Once ready prepare your finishing brine. Take 2 litres of water, 200g of salt, ¾ cup of white wine vinegar. These quantities are suitable for 2-2.5kg of olives. Place the olives in a storage jar and cover with the brine. They will store in the refrigerator for up to a year.
Whatever the variety, Extra Virgin Olive Oil is the most pure, a clean taste and the lowest level of acidity. Some chefs will say not to cook with Olive oil as its qualities and aromas “disappear up the chimney”. They claim that Olive Oil should be used for added to the finished dish or drizzling on salads, soups, or simply enjoyed as a dip sauce with fresh bread. Of course, Olive Oil is included in almost all Mediterranean cooking.

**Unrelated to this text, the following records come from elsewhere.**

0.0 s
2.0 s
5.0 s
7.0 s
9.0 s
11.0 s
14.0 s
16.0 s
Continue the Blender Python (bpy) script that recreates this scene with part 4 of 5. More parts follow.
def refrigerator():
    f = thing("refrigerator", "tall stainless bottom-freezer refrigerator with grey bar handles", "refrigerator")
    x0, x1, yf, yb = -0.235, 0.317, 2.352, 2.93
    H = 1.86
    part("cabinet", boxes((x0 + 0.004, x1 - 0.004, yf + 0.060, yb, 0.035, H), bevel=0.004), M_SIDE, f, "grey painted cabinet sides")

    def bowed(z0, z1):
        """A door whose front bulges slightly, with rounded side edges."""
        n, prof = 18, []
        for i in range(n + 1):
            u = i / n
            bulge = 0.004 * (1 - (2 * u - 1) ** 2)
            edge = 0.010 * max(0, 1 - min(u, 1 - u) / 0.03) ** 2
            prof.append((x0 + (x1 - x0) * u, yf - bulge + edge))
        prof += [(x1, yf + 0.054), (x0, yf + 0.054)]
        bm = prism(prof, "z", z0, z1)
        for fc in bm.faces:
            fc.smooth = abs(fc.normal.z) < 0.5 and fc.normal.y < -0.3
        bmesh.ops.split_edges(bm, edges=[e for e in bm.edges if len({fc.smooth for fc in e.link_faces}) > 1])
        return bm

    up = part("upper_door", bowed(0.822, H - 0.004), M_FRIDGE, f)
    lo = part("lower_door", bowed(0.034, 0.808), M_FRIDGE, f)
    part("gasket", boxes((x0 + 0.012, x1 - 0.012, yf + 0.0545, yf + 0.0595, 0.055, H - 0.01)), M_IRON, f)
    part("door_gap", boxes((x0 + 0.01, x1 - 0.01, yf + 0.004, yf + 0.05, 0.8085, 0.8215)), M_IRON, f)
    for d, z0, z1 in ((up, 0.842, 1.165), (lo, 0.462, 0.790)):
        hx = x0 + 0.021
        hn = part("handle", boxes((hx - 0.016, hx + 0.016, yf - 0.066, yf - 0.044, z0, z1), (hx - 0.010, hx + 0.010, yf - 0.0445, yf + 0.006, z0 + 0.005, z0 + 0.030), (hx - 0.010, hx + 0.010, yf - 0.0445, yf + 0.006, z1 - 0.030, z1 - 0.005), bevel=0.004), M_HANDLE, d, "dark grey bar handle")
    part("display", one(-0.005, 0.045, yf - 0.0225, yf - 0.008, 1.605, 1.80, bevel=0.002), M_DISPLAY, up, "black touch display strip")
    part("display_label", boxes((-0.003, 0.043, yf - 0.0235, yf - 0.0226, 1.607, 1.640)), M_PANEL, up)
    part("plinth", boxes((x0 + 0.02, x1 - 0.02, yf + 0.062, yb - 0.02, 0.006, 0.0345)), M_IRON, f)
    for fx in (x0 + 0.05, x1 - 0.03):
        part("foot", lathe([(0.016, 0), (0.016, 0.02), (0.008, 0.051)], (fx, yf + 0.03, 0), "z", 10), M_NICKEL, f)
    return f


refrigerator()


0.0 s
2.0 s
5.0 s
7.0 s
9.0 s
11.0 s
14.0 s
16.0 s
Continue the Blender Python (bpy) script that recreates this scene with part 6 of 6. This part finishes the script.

It is also a known fact that the Mediterranean diet is one of the healthiest in the world and we have already explained its attributes.
Olive Oil Dip
200ml of Extra Virgin Olive Oil 1 tsp of crushed garlic
Zest of 2 lemons
2 sprigs rosemary
½ tsp chilli flakes
2 tsps of chopped parsley
Crushed salt to taste
Bring oil, garlic, lemon zest, chilli flakes and rosemary to a simmer, do not allow to boil. Continue to simmer for 2 minutes, take off the heat and allow to infuse and cool. Remove the rosemary springs, add the chopped parsley, season with salt and serve with a bread of your choosing.
200g Black olives – chopped 1 crushed garlic clove
1 tsp of dried basil
1 tbsp of Olive Oil
3 tbsp of grated parmesan
Seasoning to taste
Mix all the ingredients, place in the refrigerator for an hour or so before serving on small slices of toasted baguette.